Feeling Unsure About Yourself And What You Are Doing
On the note of not knowing why you’re apologizing for something, another aspect to it is not knowing who you are or what you are doing. This habit tends to follow those who are unsure of themselves or are lacking confidence.
These people will generally walk around with a sense they’ve done something wrong. The over-apologizing is even more damaging as you are holding in guilt and defectiveness even if you know deep down you did nothing wrong.
When You Apologize, People Tune You Out
Over-apologizing means that your apologizing will become utterly meaningless to people. Some people will roll their eyes when they hear you say “I’m sorry” for the umpteenth time while others will clearly tune you out.
This is what happens when your apologizes become more of a habit than a genuine sincerity. If you notice that, it’s a sign to make some changes.

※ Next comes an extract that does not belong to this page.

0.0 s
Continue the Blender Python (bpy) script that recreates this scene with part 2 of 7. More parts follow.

That, Or They’ll Tell You Directly To Stop Apologizing
Some will tune you out, but others will be more direct and tell you straight up to stop apologizing so much. When you start hearing this, it’s clear you are guilty of just that. This is the most obvious sign out there.

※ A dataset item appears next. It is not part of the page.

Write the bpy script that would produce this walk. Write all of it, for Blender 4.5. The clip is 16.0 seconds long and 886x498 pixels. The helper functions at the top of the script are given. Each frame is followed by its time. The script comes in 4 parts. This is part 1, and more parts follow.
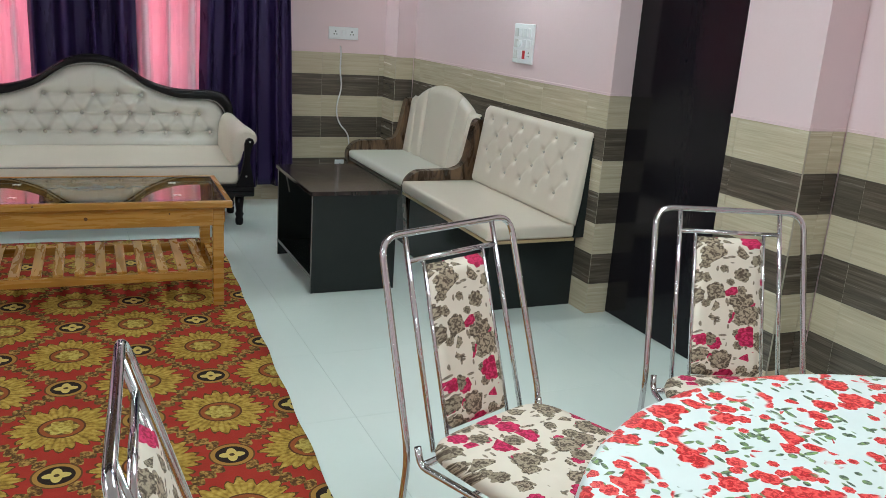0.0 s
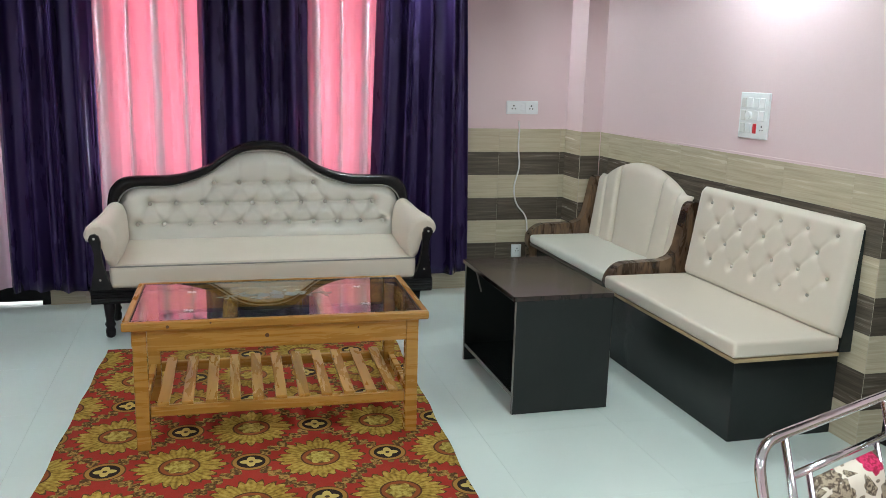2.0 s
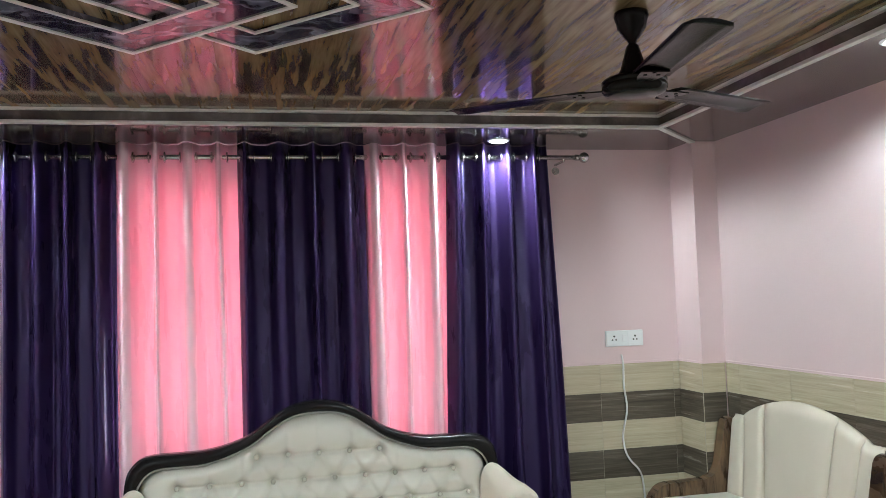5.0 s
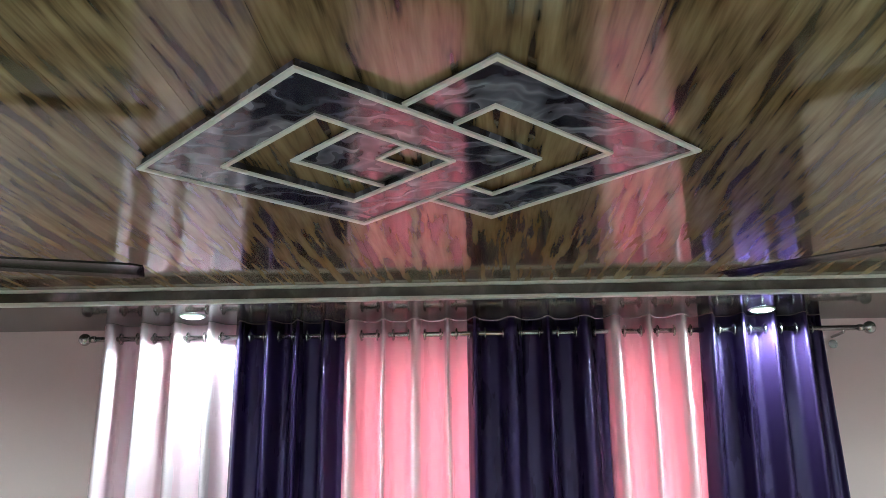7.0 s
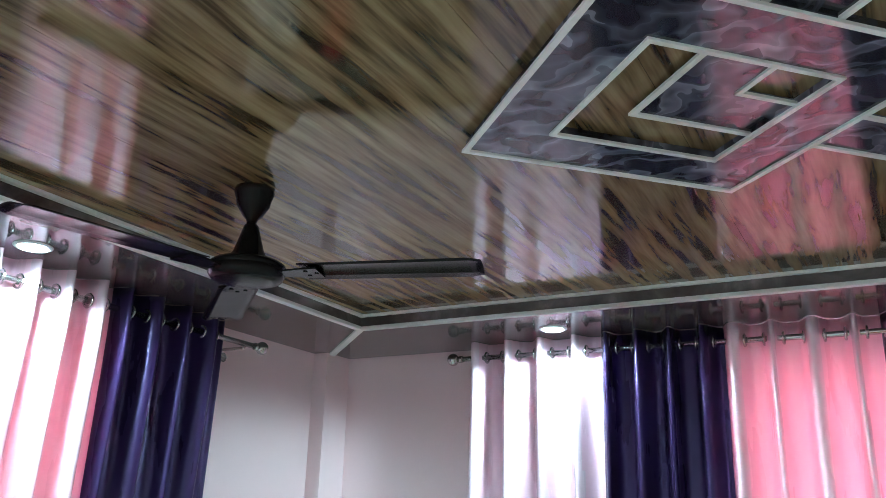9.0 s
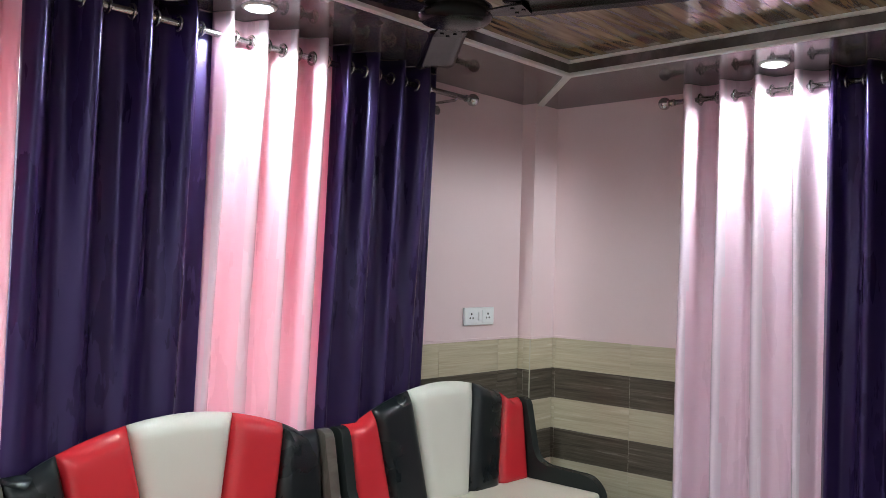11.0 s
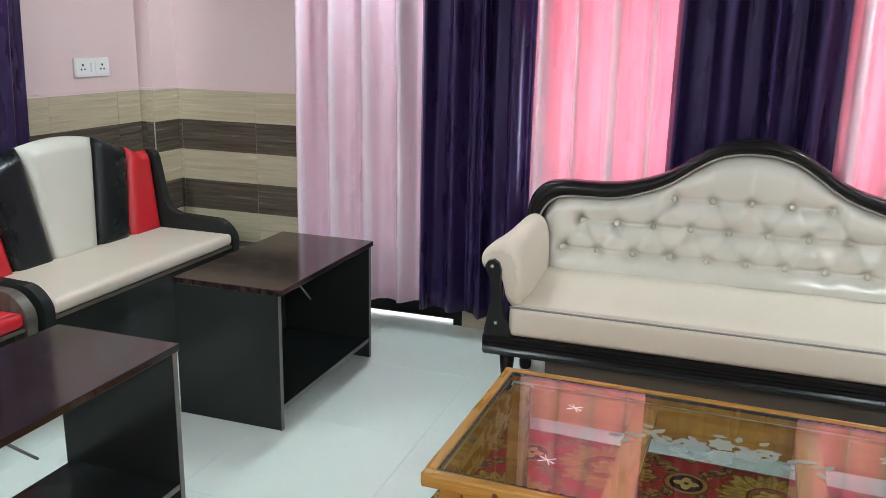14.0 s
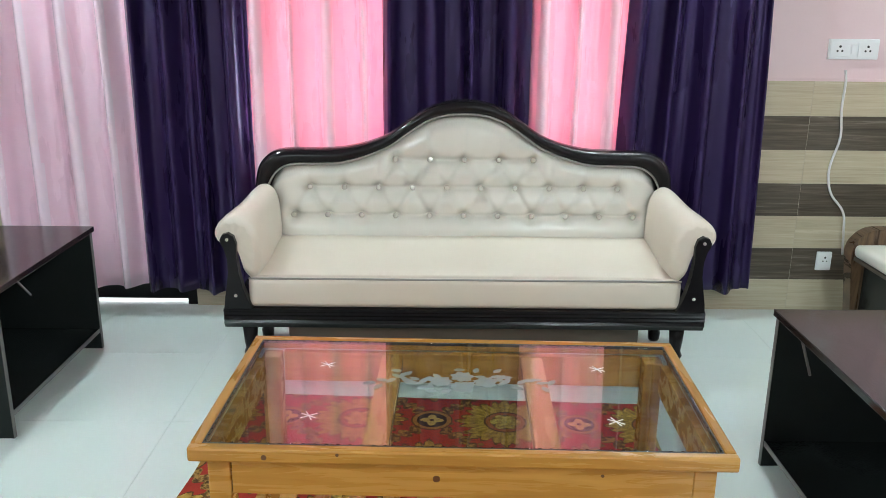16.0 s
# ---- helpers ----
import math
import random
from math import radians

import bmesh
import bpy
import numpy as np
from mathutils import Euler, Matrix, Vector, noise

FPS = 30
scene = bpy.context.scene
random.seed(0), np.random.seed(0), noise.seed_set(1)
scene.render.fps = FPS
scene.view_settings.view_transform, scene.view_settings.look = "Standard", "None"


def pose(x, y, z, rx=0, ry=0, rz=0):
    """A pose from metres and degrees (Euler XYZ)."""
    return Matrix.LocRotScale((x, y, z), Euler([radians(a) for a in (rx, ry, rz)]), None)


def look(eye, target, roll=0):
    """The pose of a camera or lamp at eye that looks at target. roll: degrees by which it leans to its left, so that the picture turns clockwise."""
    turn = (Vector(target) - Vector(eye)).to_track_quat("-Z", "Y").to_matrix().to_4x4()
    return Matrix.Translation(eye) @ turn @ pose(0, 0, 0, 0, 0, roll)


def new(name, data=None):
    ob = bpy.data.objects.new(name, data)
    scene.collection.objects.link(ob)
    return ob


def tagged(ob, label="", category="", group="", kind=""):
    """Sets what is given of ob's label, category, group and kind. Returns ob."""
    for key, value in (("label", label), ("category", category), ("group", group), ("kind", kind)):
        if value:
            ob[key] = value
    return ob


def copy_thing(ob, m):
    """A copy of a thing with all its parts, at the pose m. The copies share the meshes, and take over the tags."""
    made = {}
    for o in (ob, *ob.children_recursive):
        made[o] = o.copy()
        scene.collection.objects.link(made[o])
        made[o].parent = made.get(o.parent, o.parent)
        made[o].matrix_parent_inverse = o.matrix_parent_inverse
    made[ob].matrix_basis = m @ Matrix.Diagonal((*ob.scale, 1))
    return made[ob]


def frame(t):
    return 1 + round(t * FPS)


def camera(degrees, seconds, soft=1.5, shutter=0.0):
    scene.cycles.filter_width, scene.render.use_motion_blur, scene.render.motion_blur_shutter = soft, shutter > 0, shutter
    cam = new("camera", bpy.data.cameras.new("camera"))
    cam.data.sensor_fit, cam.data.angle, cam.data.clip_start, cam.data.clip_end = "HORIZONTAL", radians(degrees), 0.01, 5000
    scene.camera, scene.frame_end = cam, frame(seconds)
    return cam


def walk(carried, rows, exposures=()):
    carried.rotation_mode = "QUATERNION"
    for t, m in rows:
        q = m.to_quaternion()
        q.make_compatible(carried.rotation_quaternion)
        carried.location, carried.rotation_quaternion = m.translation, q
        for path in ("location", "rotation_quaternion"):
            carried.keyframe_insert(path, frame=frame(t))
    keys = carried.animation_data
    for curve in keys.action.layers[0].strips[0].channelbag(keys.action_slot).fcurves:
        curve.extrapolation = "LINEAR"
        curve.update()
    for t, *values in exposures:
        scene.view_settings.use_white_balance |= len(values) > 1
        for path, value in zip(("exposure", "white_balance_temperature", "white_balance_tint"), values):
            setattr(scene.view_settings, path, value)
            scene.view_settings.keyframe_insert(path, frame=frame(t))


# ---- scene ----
cam = camera(55.4, 16.0, soft=0.8)
PATH = [
    (0, (0.548, 0.69, 1.464), (1.35, 2.444, 0.932), 3.9),
    (0.5, (0.499, 0.874, 1.478), (1.197, 2.669, 0.939), 2.8),
    (1, (0.5, 1.077, 1.485), (1.085, 2.923, 0.986), 2.3),
    (1.5, (0.494, 1.261, 1.485), (1.019, 3.143, 1.058), 1.7),
    (2, (0.418, 1.462, 1.498), (0.938, 3.35, 1.093), 1.5),
    (2.5, (0.359, 1.664, 1.502), (0.888, 3.551, 1.103), 0.8),
    (3, (0.404, 1.864, 1.527), (0.947, 3.762, 1.203), 0.1),
    (3.2, (0.423, 1.948, 1.513), (0.981, 3.849, 1.239), -0.3),
    (5.3, (0.472, 2.561, 1.571), (0.828, 4.518, 1.781), -1.9),
    (5.5, (0.489, 2.606, 1.582), (0.784, 4.564, 1.862), -1.5),
    (6, (0.492, 2.675, 1.612), (0.66, 4.631, 1.992), -1.2),
    (6.5, (0.444, 2.776, 1.614), (0.484, 4.728, 2.048), -0.8),
    (7, (0.408, 2.909, 1.617), (0.327, 4.834, 2.156), -0.5),
    (7.5, (0.459, 3.052, 1.607), (0.22, 4.957, 2.165), -0.3),
    (8, (0.504, 3.164, 1.603), (-0.055, 4.991, 2.194), 2.4),
    (8.5, (0.456, 3.239, 1.596), (-0.3, 4.99, 2.198), 2.0),
    (9, (0.366, 3.296, 1.591), (-0.539, 4.975, 2.193), 1.5),
    (9.5, (0.318, 3.296, 1.564), (-0.769, 4.89, 2.09), 2.0),
    (10, (0.303, 3.288, 1.538), (-0.945, 4.817, 1.864), 2.5),
    (10.2, (0.303, 3.275, 1.533), (-0.987, 4.781, 1.797), 2.4),
    (12.3, (0.608, 3.225, 1.455), (-0.686, 4.735, 1.243), 0.7),
    (12.5, (0.613, 3.219, 1.455), (-0.614, 4.782, 1.224), 0.7),
    (13, (0.651, 3.224, 1.458), (-0.432, 4.873, 1.128), 0.7),
    (13.5, (0.647, 3.203, 1.444), (-0.245, 4.938, 1.003), 1.3),
    (14, (0.631, 3.2, 1.458), (0.001, 5.033, 0.961), 1.2),
    (14.5, (0.634, 3.181, 1.446), (0.219, 5.063, 0.909), 0.0),
    (15, (0.626, 3.162, 1.452), (0.365, 5.067, 0.902), -0.5),
    (15.5, (0.618, 3.14, 1.46), (0.513, 5.058, 0.903), -0.1),
    (16, (0.605, 3.099, 1.476), (0.617, 5.019, 0.914), 0.6),
]
EXPOSURE = [(0.0, -0.78, 6500, 9), (2.0, -0.50, 6500, 9), (3.0, -0.45, 6500, 9), (5.5, -0.20, 6450, 3), (7.0, -0.02, 6150, -11), (9.0, 0.08, 5400, -8),
            (10.0, -0.12, 6450, 10), (12.5, -0.42, 6600, 13), (13.1, -0.44, 6600, 13), (14.0, -0.12, 6550, 11), (14.5, 0.0, 6450, 9), (16.0, 0.02, 6380, 8)]
walk(cam, [(t, look(eye, target, roll)) for t, eye, target, roll in PATH], EXPOSURE)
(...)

Find It Tough To Leave It At “I’m Sorry” When Apologizing Is Actually Needed
The final sign is a deceptive one. If you are someone who is always apologizing – especially for things that don’t warrant it – you’ll find it tough to leave it at “I’m sorry” in situations where an apology is needed.
The thing with this one is that you’ve spent so much time apologizing for little things to the point that when you’ve got an actual problem, you feel the urge to give an even larger apology. Instead of finishing up with a simple “I’m sorry”, you feel compelled to provide ample background information and to explain your actions.
The thing is, not every person wants that nor does every situation actually needs that. Instead of explaining your reasoning, place your trust in others, so that they will give you feedback and will ask questions if they need more, which is much better than a simple “I’m sorry.”